Public Affairs professionals have always wanted better metrics, and this is especially true with regard to thought leadership. As is often the case with other parts of our work, we tend to lean on the metrics that are the easiest to access, not necessarily the ones that truly signal our success. There is a lot of attention paid to how many people attend our events or the number of web impressions we may leave. These metrics should be gathered, but they also diminish our ambition and often distract us from the real reasons we invest our time and attention here.

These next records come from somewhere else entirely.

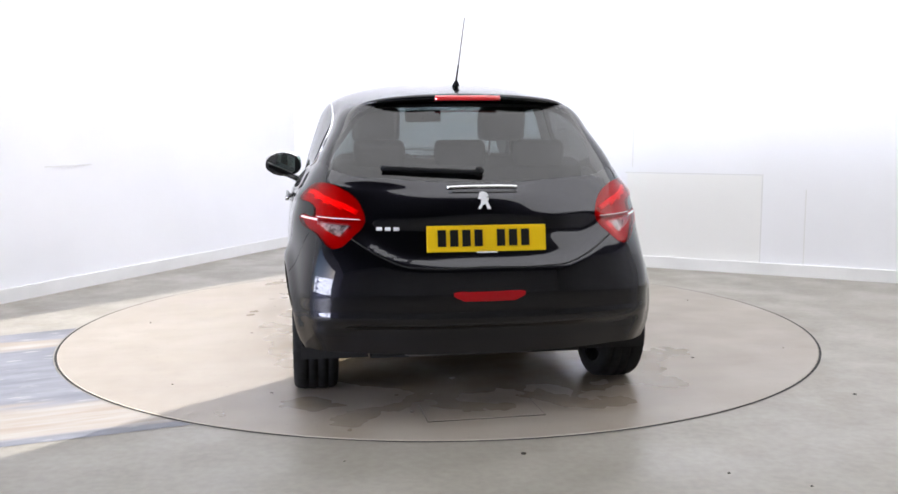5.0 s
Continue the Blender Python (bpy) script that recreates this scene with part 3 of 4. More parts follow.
for sgn in (1, -1):
    hand = cy * sgn > 0
    s = hand & dlo
    take(sill & hand, "sill", BLACK, car, "black lower sill")
    fd = take(doors & hand & (cx > door_mid_x), "front_door", PAINT, car)
    rd = take(doors & hand & (cx <= door_mid_x), "rear_door", PAINT, car)
    door_of[sgn] = fd, rd
    take(s & cq, "corner_window", GLASS, fd, "small clear corner window")
    take(s & front_band & b0 & ~cq, "window", GLASS, fd, "clear green-tinted window")
    take(s & (FF["seal"] > 0) & front_band, "window_seal", BLACK, fd, "black window frame", -.006)
    take(s & (FF["seal"] > 0) & ~front_band, "window_seal", BLACK, rd, "black window frame", -.006)
    take(s & front_band & ~b0, "pillar_trim", GLOSS, fd, "gloss black pillar trim")
    take(s & ~front_band & b2, "pillar_trim", GLOSS, rd, "gloss black pillar trim")
    take(s & ~b2 & q, "window", PRIVACY, rd, "dark tinted window")
    take(s & ~b2 & ~q, "quarter_window", PRIVACY, car, "dark tinted quarter window")

# ---- wheels
RUBBER = material("tyre_rubber", (0.014, 0.014, 0.015), 0.75, 0, Specular_IOR_Level=0.15)
varied(RUBBER, 30, (0.006, 0.006, 0.006), (0.013, 0.013, 0.014))
MACHINED = material("machined_alloy", (0.70, 0.695, 0.69), 0.32, 0.45)
ALLOY_DARK = material("gloss_black_alloy", (0.01, 0.01, 0.011), 0.2)
DISC_IRON = material("brake_disc_iron", (0.18, 0.17, 0.16), 0.5, 0.7)
RIM_R = 0.222


def bar_mesh(pts, z0, z1):
    """A flat plate of the outline pts (x, y), between two heights."""
    bm = bmesh.new()
    a = [bm.verts.new((x, y, z1)) for x, y in pts]
    b = [bm.verts.new((x, y, z0)) for x, y in pts]
    bm.faces.new(a)
    bm.faces.new(b[::-1])
    for i in range(len(pts)):
        j = (i + 1) % len(pts)
        bm.faces.new((a[j], a[i], b[i], b[j]))
    bmesh.ops.recalc_face_normals(bm, faces=bm.faces)
    return bm


def merged(bms):
    out = bmesh.new()
    for b in bms:
        me = bpy.data.meshes.new("tmp")
        b.to_mesh(me)
        b.free()
        out.from_mesh(me)
        bpy.data.meshes.remove(me)
    return out


def make_wheel():
    e = new("wheel")
    e.parent = car
    v, f = lathe([(.215, -.088), (.224, -.096), (.250, -.104), (.276, -.098), (.2865, -.082), (.2895, -.06), (.2855, -.058), (.2855, -.052), (.2905, -.05), (.2905, -.012), (.2865, -.01),
                  (.2865, -.004), (.2905, -.002), (.2905, .03), (.2865, .032), (.2865, .038), (.2905, .04), (.2895, .06), (.2865, .082), (.276, .098), (.262, .1035), (.259, .1025), (.250, .104), (.236, .1015), (.224, .096), (.217, .088)], 72)
    mesh_object("tyre", v, f, RUBBER, e, "black low-profile tyre")
    v, f = lathe([(.218, -.085), (.200, -.06), (.198, .03), (.206, .066), (.2145, .080), (.2145, .07)], 72)
    rim = mesh_object("rim", v, f, ALLOY_DARK, e, "black alloy rim with machined faces")
    # machined outer ring, notched between the spokes
    for k in range(6):
        a0, a1 = radians(60 * k + 2.2 - 30), radians(60 * k + 57.8 - 30)
        th = [a0 + (a1 - a0) * i / 14 for i in range(15)]
        pts = [(.2225 * math.cos(t), .2225 * math.sin(t)) for t in th] + [(.2075 * math.cos(t), .2075 * math.sin(t)) for t in th[::-1]]
        pts += [(.197 * math.cos(a0 + .015), .197 * math.sin(a0 + .015))] if k % 2 else []
        part("rim_segment", bar_mesh(pts, .074, .0875), MACHINED, rim, "bright machined rim edge")
    for k in range(6):
        m = Matrix.Rotation(radians(60 * k), 4, "Z")
        spoke = [(.110, -.0145), (.165, -.0195), (.212, -.029), (.212, .029), (.165, .0195), (.110, .0145)]
        bm = bar_mesh(spoke, .058, .082)
        bm.transform(m)
        sp = part("spoke", bm, MACHINED, rim, "bright machined spoke")
        ribs = [bar_mesh([(r, -.0085 - .09 * (r - .05)), (r + .0031, -.0085 - .09 * (r - .05)), (r + .0031, .0085 + .09 * (r - .05)), (r, .0085 + .09 * (r - .05))], .060, .0795) for r in (.053, .0605, .068, .0755, .083, .0905, .098, .1045)]
        bm = merged(ribs)
        bm.transform(m)
        part("spoke_rib", bm, MACHINED, rim, "fine machined ribs near the hub")
        root = bar_mesh([(.03, -.014), (.112, -.015), (.205, -.027), (.205, .027), (.112, .015), (.03, .014)], .035, .0765)
        root.transform(m)
        part("spoke_back", root, ALLOY_DARK, rim)
        for off in (-6.5, 6.5):
            fin = bar_mesh([(.04, -.004), (.20, -.006), (.20, .006), (.04, .004)], .03, .066)
            fin.transform(Matrix.Rotation(radians(60 * k + 30 + off), 4, "Z"))
            part("fin", fin, ALLOY_DARK, rim)
    for k in range(4):
        a = radians(45 + 90 * k)
        part("wheel_bolt", cyl(.009, .02, Matrix.Translation((.046 * math.cos(a), .046 * math.sin(a), .062)), 6), CHROME, rim)
    part("hub_cap", cyl(.031, .03, Matrix.Translation((0, 0, .066)), 28, bevel=.004), ALLOY_DARK, rim, smooth=True)
    part("hub_badge", bar_mesh([(-.017, .004), (-.006, .012), (.002, .019), (.012, .016), (.007, .007), (.018, .004), (.008, -.003), (.014, -.015), (.003, -.008), (-.008, -.019), (-.009, -.005)], .0805, .083), CHROME, rim, "plain bright badge shape")
    v, f = lathe([(.02, .0), (.125, .0), (.125, -.018), (.02, -.018)], 40)
    mesh_object("brake_disc", v, f, DISC_IRON, e, "grey iron brake disc", smooth=False)
    v, f = lathe([(.001, -.03), (.197, -.03)], 40)
    mesh_object("wheel_back", v, f, INNER, e, smooth=False)
    part("caliper", box((.06, .11, .07), Matrix.Translation((-.115, 0, .0)), .012), BLACK, e)
    return e


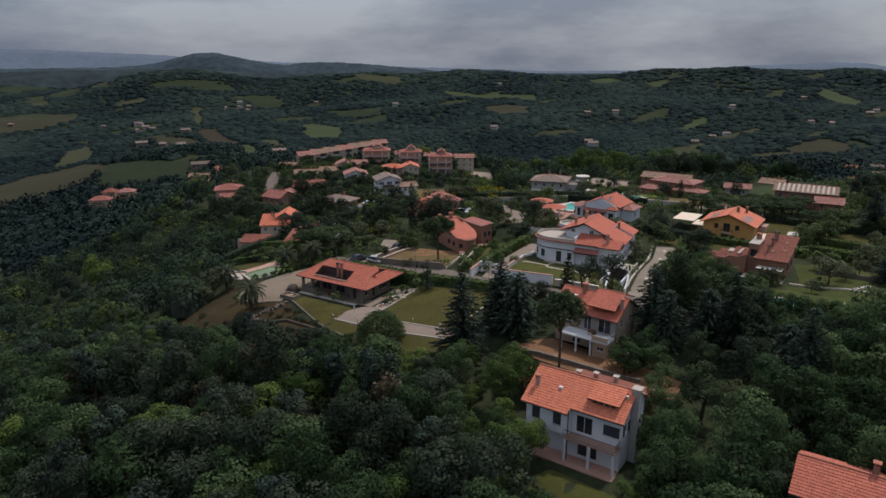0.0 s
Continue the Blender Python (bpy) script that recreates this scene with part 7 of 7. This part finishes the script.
for x, y, s, k in ((30.4, 114.4, 0.66, 0.95), (29.8, 111.0, 0.6, 0.95), (38.4, 112.4, 0.4, 0.7)):
    OAK.grow(x, y, s, k)
for k in range(60):
    x, y = RND.uniform(-14.5, -3.5), RND.uniform(117, 148)
    if inside(H_GARDEN, x, y):
        (BUSH if k % 3 else MID_LIGHT).grow(x, y, RND.uniform(0.3, 0.62) * (1 if k % 3 else 0.45))
for x, y in ((-60.9, 126.8), (-59.4, 128.4), (-58.0, 130.0), (-62.4, 125.0), (-56.6, 131.8), (-57.4, 127.6)):
    BUSH.grow(x, y, RND.uniform(0.4, 0.7))
for x, y in ((57.6, 141.4), (59.2, 141.4), (58.4, 140.6)):
    BUSH.grow(x, y, 0.9, label="bush with white flower heads")
PALM.grow(-34.5, 134.3, 0.5)
for x, y, s, k in ((30.6, 117.8, 0.55, 0.7), (32.4, 109.6, 0.7, 0.8)):
    OAK.grow(x, y, s, k)
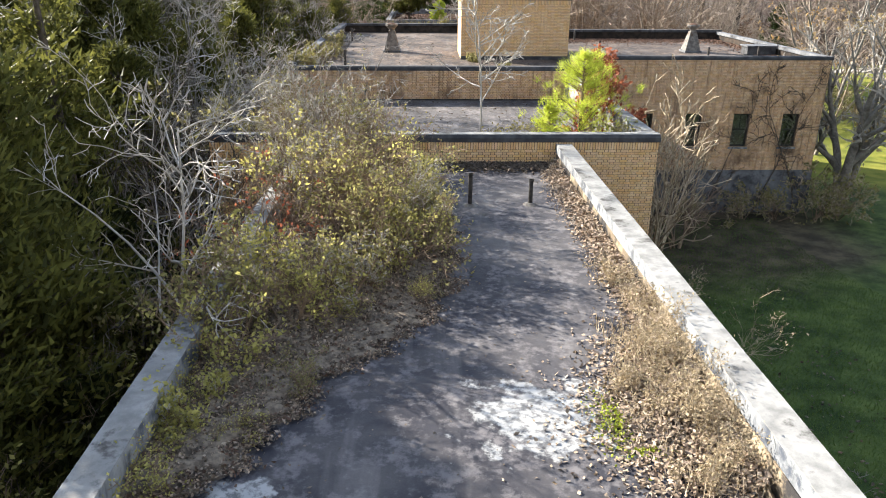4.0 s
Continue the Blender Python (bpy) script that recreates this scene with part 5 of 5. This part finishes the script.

The first litmus test of effective thought leadership is engagement. Are we sharing ideas that resonate with our community, and even spur discussion? Engagement may manifest in any dozen of ways—some online, some offline. But we want to see evidence that people are commenting on what we share, and passing these materials on—there should be a groundswell of attention that forms each time we speak up. Even more important, we want people to seek us out directly to talk about our ideas. Thought leadership should help us build relationships.
But the real standard is contagion. Not only are people talking about our ideas but are they also adopting them as their own. Let's keep in mind that when we engage in thought leadership, we aren’t merely releasing interesting tidbits. Our content should over time aggregate into a vision for how to solve a problem we share with others, and your intent is to help them see that our solutions are the right ones. We are looking for disciples, something we can measure through the number and quality of partners we attract, and who takes our arguments as their own.